LONDON |
LONDON (Reuters) - Britain faces "economic suicide" if it retreats to the sidelines of European Union policymaking, deputy prime minister Nick Clegg said Sunday.
Clegg's comments come just a few days after more than a quarter of the legislators in Prime Minister David Cameron's Conservative Party broke with government policy and voted for a referendum on British withdrawal from the EU.
Cameron has tried to placate his party by promising to exploit Britain's veto power over any EU treaty changes required by the euro zone's bailout of Greece, to gain Britain exemptions from European employment law.
Germany has raised the possibility of treaty changes to create stronger budgetary supervision of the 17 euro zone countries, and this might give non-euro member Britain scope to negotiate concessions.
Many Britons are worried they may have to contribute financially to easing the euro zone debt crisis and suspicious that a European super-state will exert increasing control over their lives.
The latest Eurobarometer survey by the European Commission found that only 35 percent of Britons thought EU membership was beneficial.
But Clegg, leader of the Liberal Democrats, the junior partner in the ruling coalition, said that renegotiating EU treaties risked "opening a Pandora's box, leaving us paralysed by ideological battles, institutional navel-gazing and special demands from every member state."

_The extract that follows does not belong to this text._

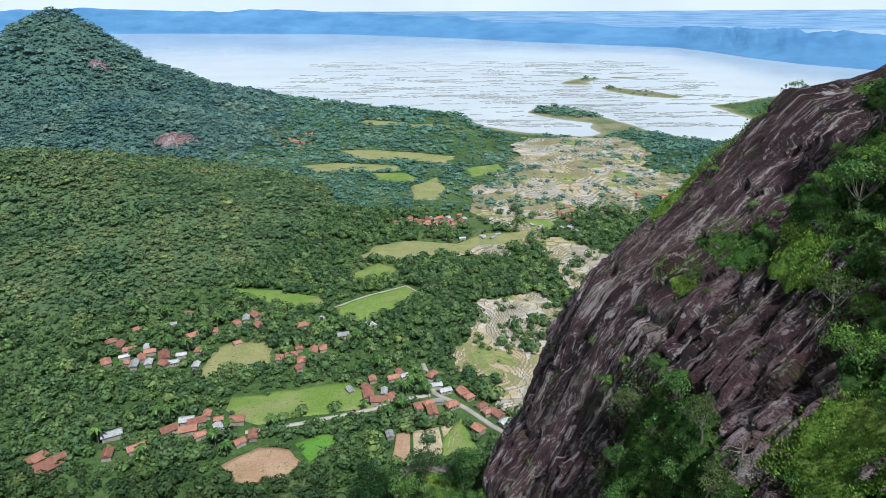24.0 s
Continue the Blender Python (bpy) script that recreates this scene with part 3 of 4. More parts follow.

"These are dangerous distractions when our urgent priorities are restoring stability and jumpstarting growth," Clegg added in an opinion piece for the Observer newspaper.
In a BBC interview broadcast Sunday, Cameron said that he and his pro-European Liberal Democrat partners did share some common ground over Europe.
"We do not agree about every aspect of European policy by any manner of means, but ... they are interested in some rebalancing," he said.
Clegg said his priorities were to avoid changing EU treaties if possible, to forge alliances with economically liberal states within as well as outside the euro zone and to free up trade in services within the EU.
"Being shoved to the margins, or retreating there voluntarily, would be economic suicide," he said.
"It would also leave us alone in the world at a time of great uncertainty. Eurosceptics tend to gaze longingly across the Atlantic, but the Americans are interested in us, in large part, because of our sway with our neighbours," he added.